Ne emerge una storia fatta soprattutto di illusioni, miti, immagini, che si sovrapponevano al quotidiano e lo rielaboravano secondo una prospettiva irrazionale e fiabesca, delineata dalla propaganda attivata dal regime e realizzata dagli intellettuali e dagli artisti che operavano nell'industria editoriale italiana del Ventennio.

Lo studio dei contenuti si accompagna, in questa serie d'iniziative, alla riscoperta dell'iconografia dei miti del Novecento. Uno spazio notevole è dedicato alla grafica degli illustratori che diedero un non piccolo contributo alla creazione di un'atmosfera di gioiosa esaltazione collettiva.

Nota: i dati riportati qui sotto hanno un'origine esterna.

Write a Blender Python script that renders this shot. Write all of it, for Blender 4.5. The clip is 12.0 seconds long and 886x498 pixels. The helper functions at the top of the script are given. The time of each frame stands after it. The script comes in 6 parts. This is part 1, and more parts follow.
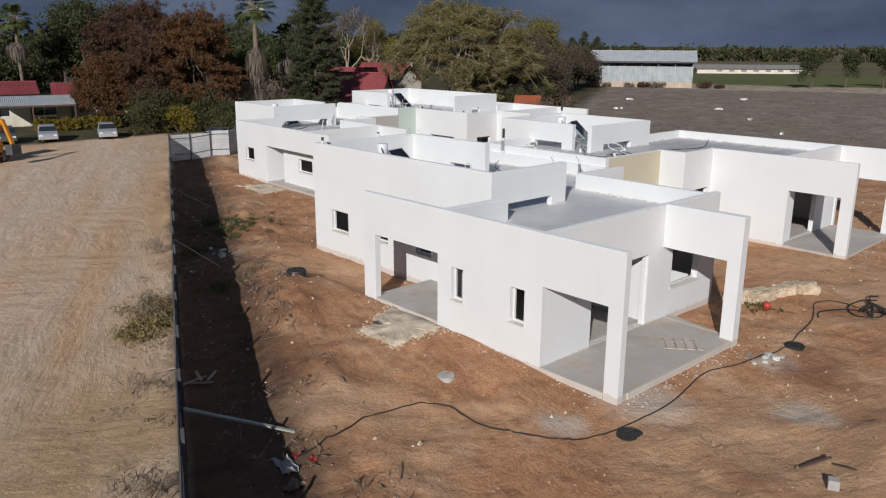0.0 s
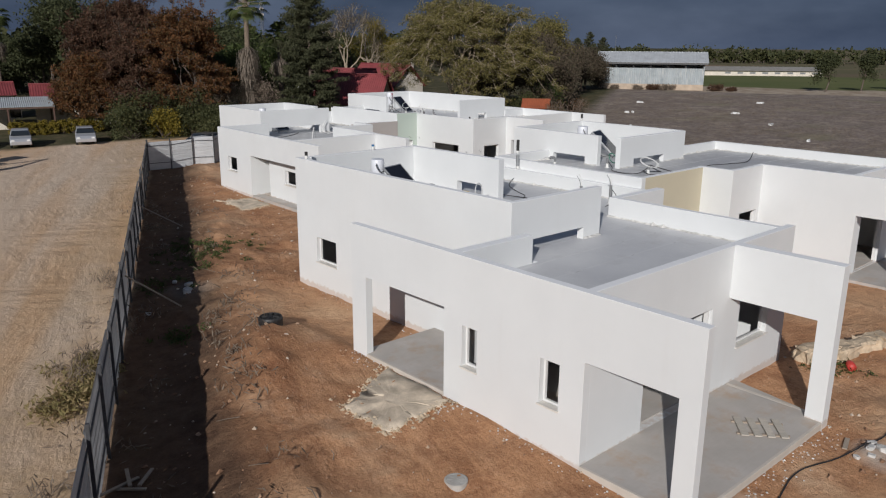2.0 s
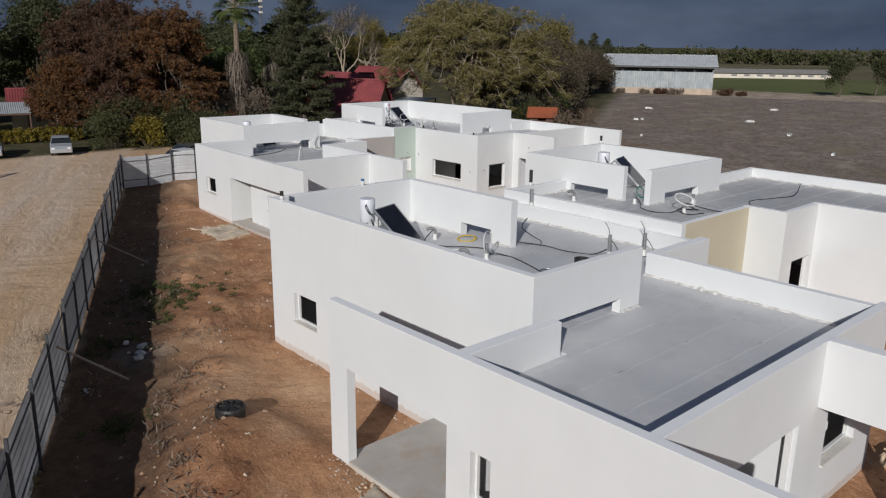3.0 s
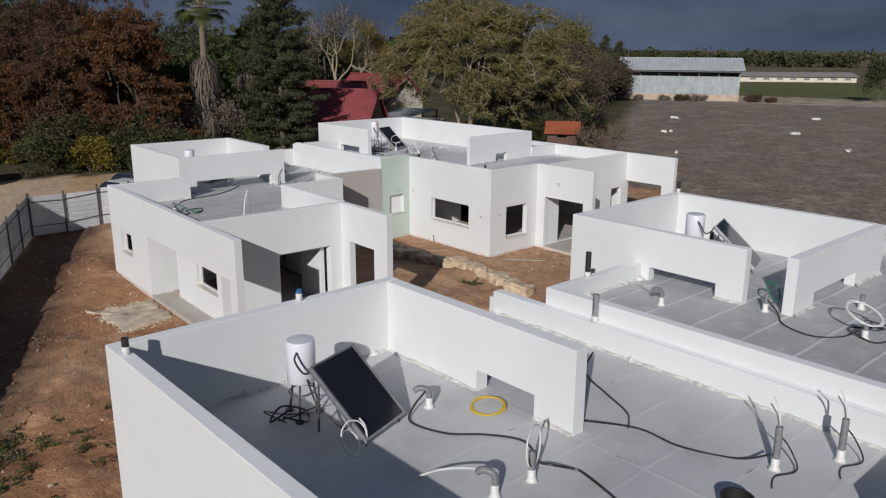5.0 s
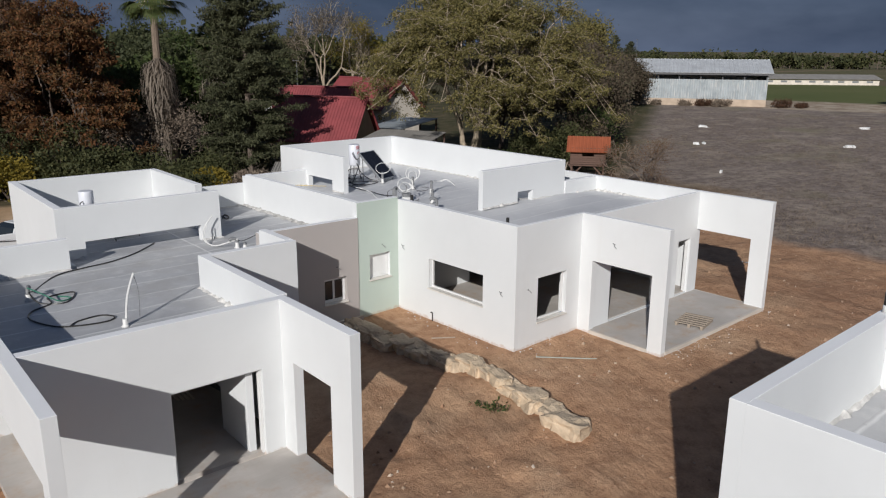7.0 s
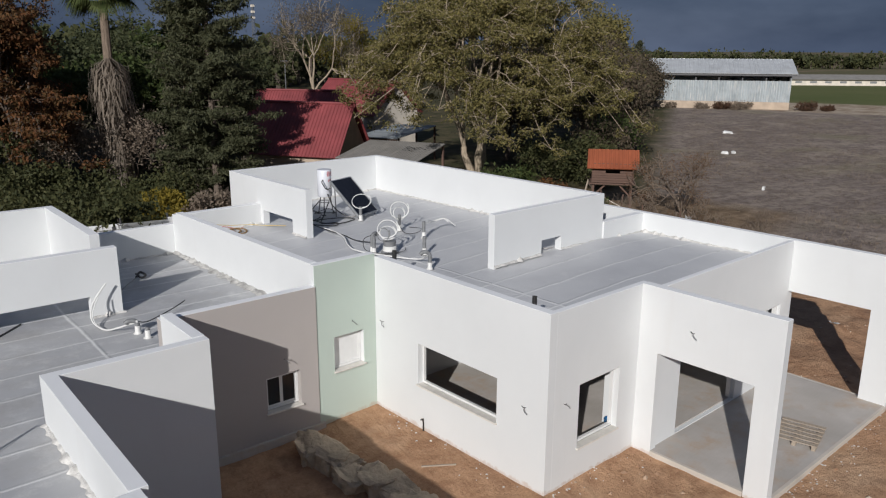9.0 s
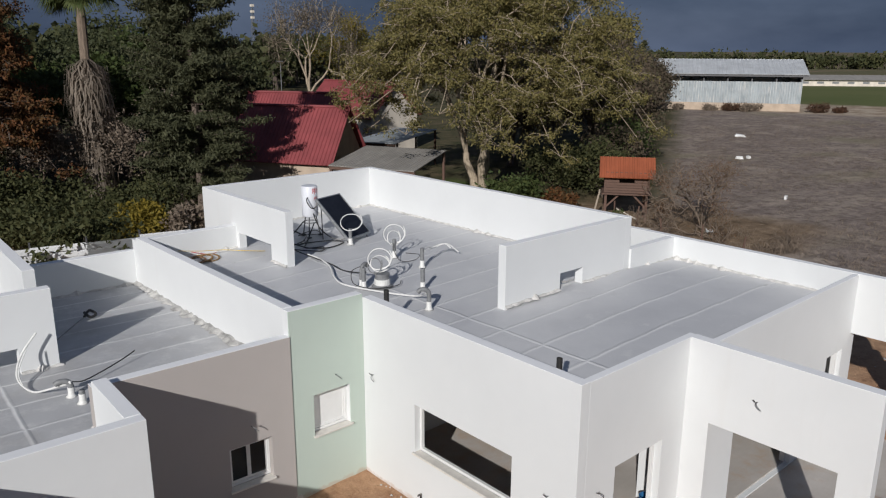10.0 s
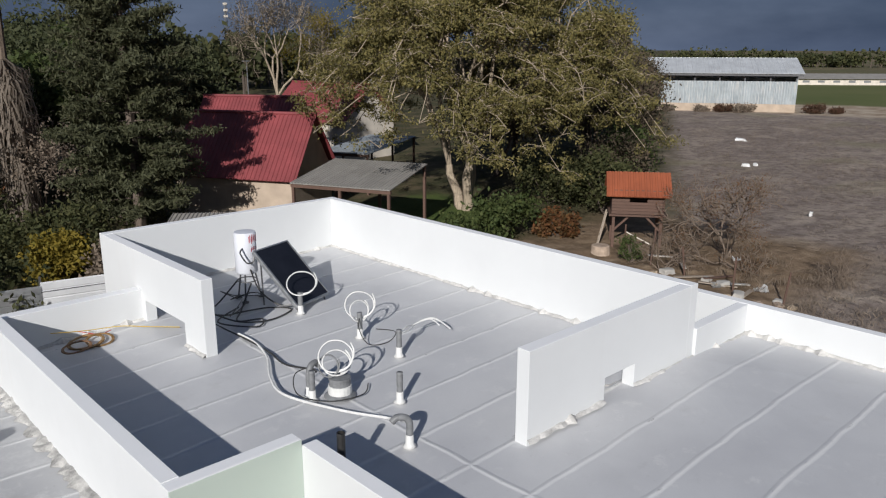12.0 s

In Italia, il mito dell'Impero, fatto proprio dal fascismo e dalla monarchia sabauda, divenne mito di un intero popolo, che nell'espansione coloniale trovò modo di dimenticare la persistente povertà e le difficoltà di una nazione ancora in fase di crescita.

L'idealizzazione della politica coloniale come missione di civiltà da parte di un popolo erede della cultura romana e imperiale e non come sfruttamento brutale di risorse umane ed economiche fu uno degli strumenti di consenso più efficaci messi in atto dal regime fascista, nel momento in cui stava raggiungendo il punto più alto del suo percorso storico.

Una nuova interessante testimonianza dell'atteggiamento, e del consenso, popolare alla politica coloniale del regime è costituita dalle lettere comprese nell'epistolario del gerarca cremonese Roberto Farinacci, figura rilevante e caratteristica del fascismo di provincia.